#### Source material:
· · · · · · ·
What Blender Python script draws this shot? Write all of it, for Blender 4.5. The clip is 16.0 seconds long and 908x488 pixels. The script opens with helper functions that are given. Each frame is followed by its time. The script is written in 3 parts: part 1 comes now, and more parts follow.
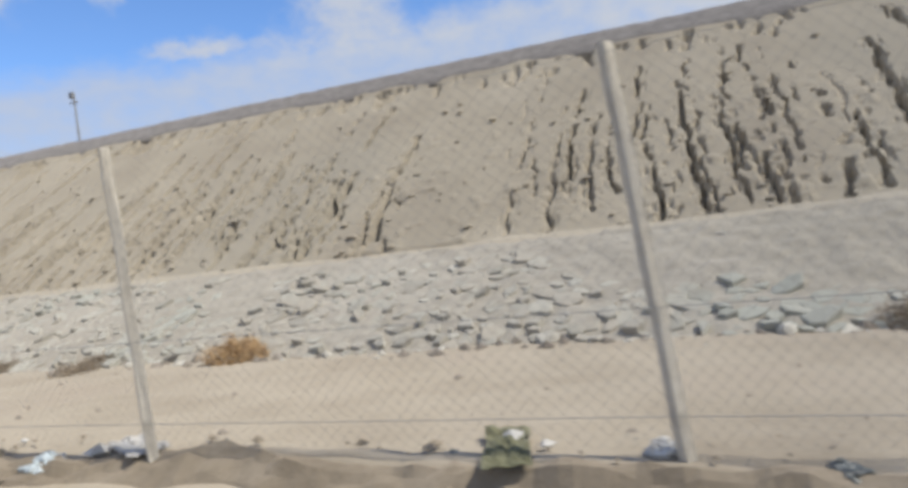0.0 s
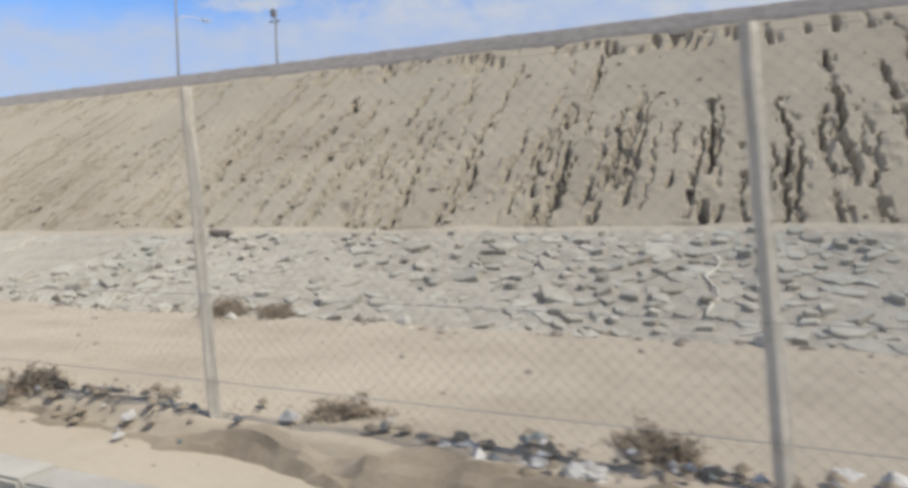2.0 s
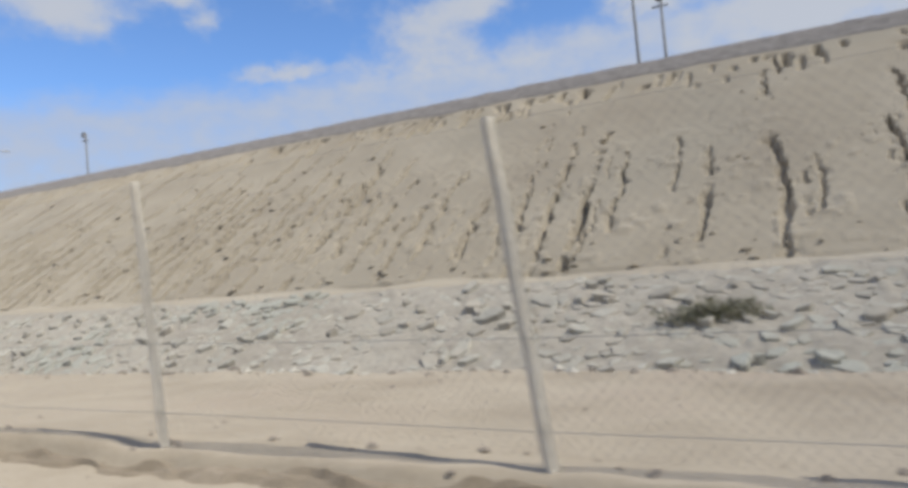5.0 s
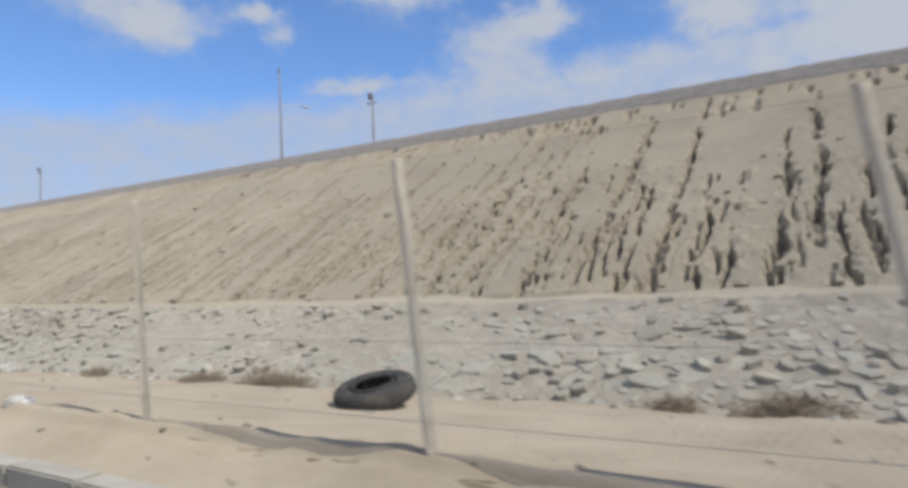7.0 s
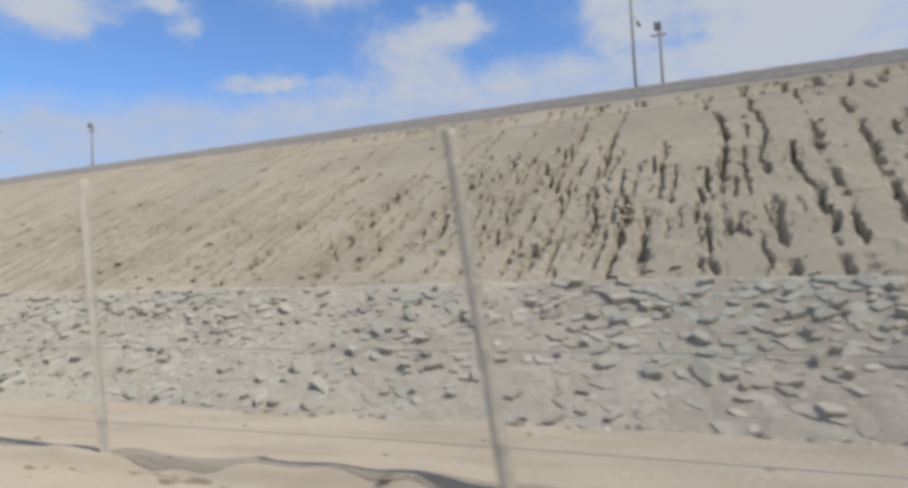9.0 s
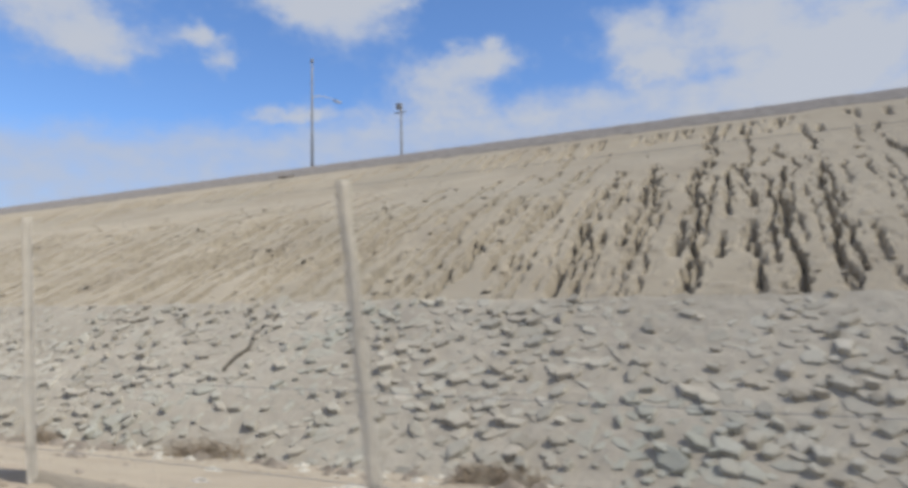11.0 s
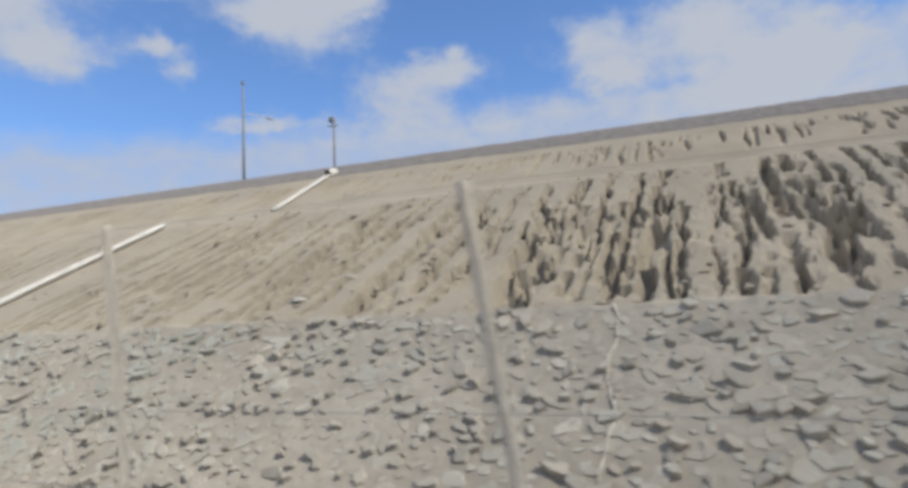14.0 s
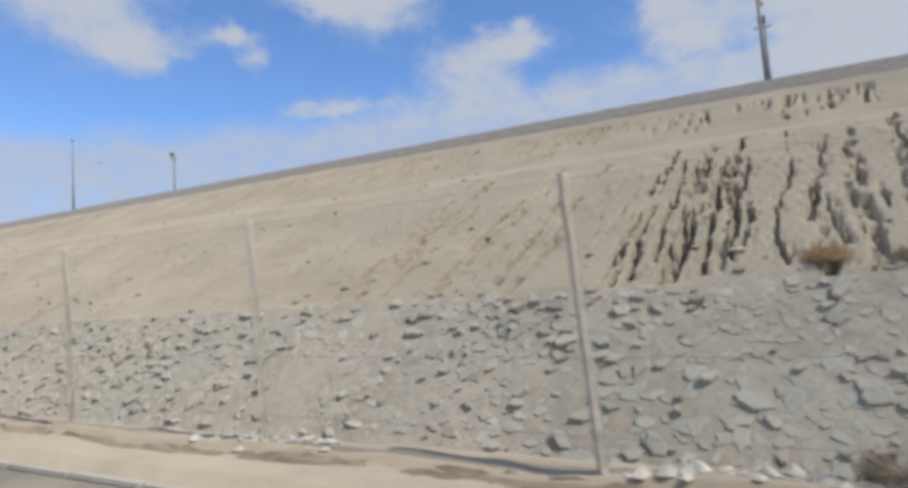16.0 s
· · · · · · ·
Repeat the data above exactly, but not the pictures.

#### Problem solution:
What Blender Python script draws this shot? Write all of it, for Blender 4.5. The clip is 16.0 seconds long and 908x488 pixels. The script opens with helper functions that are given. Each frame is followed by its time. The script is written in 3 parts: part 1 comes now, and more parts follow.
0.0 s
2.0 s
5.0 s
7.0 s
9.0 s
11.0 s
14.0 s
16.0 s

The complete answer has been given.